Records for the exercise
-- Start --
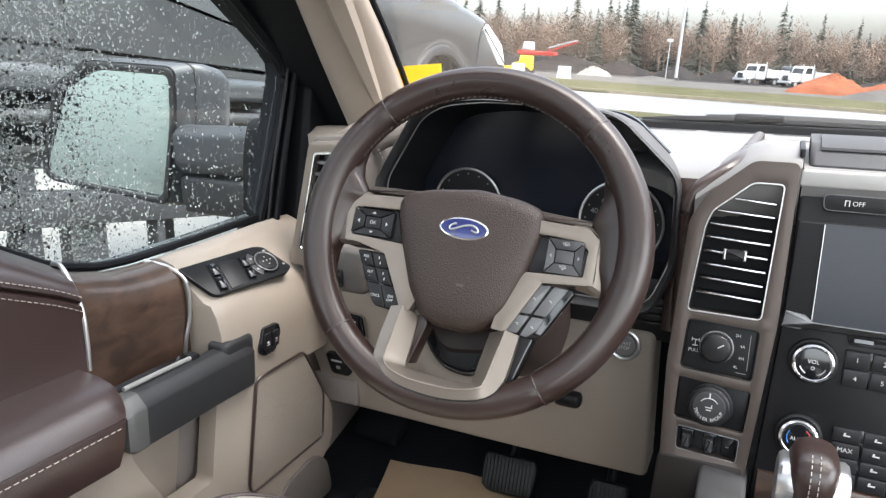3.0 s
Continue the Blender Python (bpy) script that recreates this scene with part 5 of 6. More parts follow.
-- End --
-- Start --
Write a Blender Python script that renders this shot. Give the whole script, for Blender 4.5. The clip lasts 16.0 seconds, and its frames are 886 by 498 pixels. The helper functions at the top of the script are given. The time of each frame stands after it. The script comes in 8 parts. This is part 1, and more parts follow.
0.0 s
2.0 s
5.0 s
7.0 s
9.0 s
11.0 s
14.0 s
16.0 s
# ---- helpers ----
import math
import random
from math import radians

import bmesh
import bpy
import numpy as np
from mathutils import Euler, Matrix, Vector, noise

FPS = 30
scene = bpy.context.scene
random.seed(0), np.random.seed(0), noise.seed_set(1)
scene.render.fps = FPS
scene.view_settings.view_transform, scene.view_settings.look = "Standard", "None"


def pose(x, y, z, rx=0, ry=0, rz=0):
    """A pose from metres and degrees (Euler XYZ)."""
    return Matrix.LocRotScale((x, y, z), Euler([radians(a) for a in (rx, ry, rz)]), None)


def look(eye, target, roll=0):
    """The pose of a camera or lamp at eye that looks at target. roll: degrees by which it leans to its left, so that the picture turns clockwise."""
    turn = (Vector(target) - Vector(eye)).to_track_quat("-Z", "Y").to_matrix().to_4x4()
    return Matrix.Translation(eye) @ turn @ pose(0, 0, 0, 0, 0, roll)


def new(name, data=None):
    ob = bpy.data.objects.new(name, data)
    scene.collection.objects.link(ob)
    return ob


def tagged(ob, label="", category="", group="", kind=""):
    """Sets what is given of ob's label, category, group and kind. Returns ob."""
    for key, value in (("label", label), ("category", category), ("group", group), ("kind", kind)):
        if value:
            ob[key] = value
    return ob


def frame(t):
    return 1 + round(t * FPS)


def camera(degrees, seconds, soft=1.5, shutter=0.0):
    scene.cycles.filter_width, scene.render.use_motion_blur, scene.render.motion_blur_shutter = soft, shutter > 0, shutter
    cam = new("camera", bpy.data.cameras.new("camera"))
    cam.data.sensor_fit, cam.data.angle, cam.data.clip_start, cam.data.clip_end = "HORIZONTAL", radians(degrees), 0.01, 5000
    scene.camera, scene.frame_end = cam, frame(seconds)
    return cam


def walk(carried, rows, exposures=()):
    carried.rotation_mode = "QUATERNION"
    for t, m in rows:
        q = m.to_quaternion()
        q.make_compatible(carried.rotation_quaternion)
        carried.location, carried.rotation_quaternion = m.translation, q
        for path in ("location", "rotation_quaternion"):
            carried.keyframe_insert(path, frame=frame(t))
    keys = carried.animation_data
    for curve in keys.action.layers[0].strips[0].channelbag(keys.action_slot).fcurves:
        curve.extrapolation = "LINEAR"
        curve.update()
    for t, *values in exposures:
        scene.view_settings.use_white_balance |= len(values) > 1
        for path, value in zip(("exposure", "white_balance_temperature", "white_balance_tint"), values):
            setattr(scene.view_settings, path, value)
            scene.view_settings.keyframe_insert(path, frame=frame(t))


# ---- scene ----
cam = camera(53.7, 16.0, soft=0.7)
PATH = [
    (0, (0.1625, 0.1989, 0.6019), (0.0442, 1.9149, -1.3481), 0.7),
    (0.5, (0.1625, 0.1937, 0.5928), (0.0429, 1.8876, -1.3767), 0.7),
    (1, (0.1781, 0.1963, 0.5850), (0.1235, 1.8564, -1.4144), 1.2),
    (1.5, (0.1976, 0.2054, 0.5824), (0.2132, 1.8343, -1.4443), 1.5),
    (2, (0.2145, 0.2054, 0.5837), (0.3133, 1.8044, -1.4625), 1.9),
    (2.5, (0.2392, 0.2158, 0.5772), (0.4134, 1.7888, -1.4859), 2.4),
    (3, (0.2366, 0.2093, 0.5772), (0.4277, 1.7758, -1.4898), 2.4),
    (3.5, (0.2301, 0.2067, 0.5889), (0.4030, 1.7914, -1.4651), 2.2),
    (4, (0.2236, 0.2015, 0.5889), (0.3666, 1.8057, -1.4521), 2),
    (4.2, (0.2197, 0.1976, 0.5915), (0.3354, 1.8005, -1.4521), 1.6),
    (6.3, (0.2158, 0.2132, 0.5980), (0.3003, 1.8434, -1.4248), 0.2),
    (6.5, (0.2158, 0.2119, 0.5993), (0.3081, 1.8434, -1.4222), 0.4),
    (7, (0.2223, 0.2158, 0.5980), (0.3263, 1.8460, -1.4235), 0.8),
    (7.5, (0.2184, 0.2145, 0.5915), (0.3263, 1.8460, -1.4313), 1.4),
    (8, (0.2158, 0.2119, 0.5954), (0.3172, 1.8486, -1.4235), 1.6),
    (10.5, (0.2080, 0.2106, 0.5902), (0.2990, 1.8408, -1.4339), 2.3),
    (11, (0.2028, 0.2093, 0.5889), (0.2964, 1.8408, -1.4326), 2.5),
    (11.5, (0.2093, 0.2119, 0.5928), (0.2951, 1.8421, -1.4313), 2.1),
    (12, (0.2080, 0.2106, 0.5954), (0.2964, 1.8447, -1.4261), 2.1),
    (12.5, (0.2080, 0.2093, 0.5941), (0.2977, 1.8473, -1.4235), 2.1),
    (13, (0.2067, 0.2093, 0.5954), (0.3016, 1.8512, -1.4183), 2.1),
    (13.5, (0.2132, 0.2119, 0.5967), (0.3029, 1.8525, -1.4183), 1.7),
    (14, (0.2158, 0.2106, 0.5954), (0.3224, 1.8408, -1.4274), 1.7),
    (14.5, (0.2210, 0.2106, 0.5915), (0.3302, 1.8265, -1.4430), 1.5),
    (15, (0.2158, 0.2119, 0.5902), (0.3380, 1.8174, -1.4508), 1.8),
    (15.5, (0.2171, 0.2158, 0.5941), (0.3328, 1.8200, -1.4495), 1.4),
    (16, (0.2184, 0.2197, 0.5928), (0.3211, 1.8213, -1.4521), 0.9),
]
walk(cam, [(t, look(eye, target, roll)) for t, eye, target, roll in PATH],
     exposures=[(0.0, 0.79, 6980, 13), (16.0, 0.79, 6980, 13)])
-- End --
Stated goal
Show each line in the entries that holds the string "radians".

Output
from math import radians
    return Matrix.LocRotScale((x, y, z), Euler([radians(a) for a in (rx, ry, rz)]), None)
    cam.data.sensor_fit, cam.data.angle, cam.data.clip_start, cam.data.clip_end = "HORIZONTAL", radians(degrees), 0.01, 5000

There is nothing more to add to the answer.